* **What is being asked**:
Copy out each line that includes the word "part".

* **Available data**:
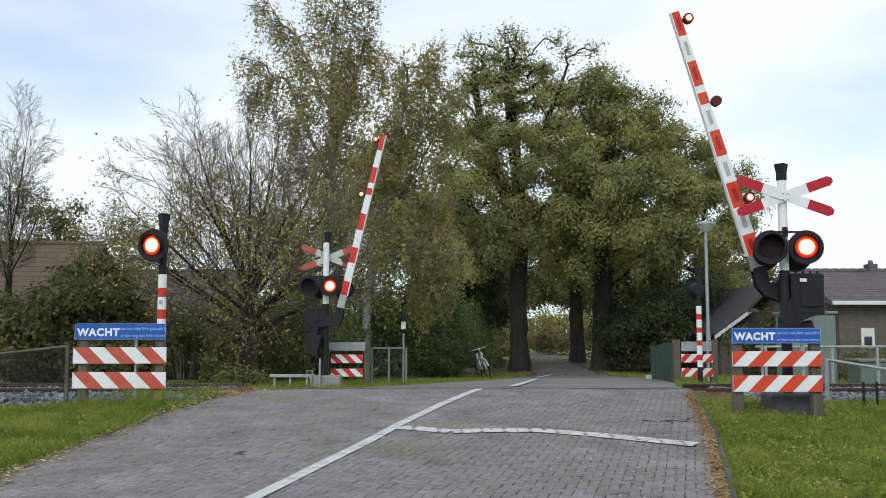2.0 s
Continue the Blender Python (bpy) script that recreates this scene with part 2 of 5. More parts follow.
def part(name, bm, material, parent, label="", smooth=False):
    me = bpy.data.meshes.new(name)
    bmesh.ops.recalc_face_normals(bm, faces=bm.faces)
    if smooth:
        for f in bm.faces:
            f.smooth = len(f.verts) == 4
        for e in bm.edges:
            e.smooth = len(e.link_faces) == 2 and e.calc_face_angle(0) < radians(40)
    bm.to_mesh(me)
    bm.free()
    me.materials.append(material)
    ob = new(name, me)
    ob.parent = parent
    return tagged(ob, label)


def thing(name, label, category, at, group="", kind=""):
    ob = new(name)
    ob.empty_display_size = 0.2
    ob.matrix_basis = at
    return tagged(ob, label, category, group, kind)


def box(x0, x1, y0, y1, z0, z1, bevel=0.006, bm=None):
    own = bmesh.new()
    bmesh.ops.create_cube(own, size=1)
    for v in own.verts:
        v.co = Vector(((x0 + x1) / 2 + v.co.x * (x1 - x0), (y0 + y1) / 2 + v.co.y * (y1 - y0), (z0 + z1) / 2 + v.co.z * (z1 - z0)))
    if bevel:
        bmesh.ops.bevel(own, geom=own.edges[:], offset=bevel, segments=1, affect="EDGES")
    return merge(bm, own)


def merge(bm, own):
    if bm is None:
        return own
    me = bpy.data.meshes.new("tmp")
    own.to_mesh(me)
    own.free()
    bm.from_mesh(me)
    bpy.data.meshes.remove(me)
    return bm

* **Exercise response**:
Continue the Blender Python (bpy) script that recreates this scene with part 2 of 5. More parts follow.
def part(name, bm, material, parent, label="", smooth=False):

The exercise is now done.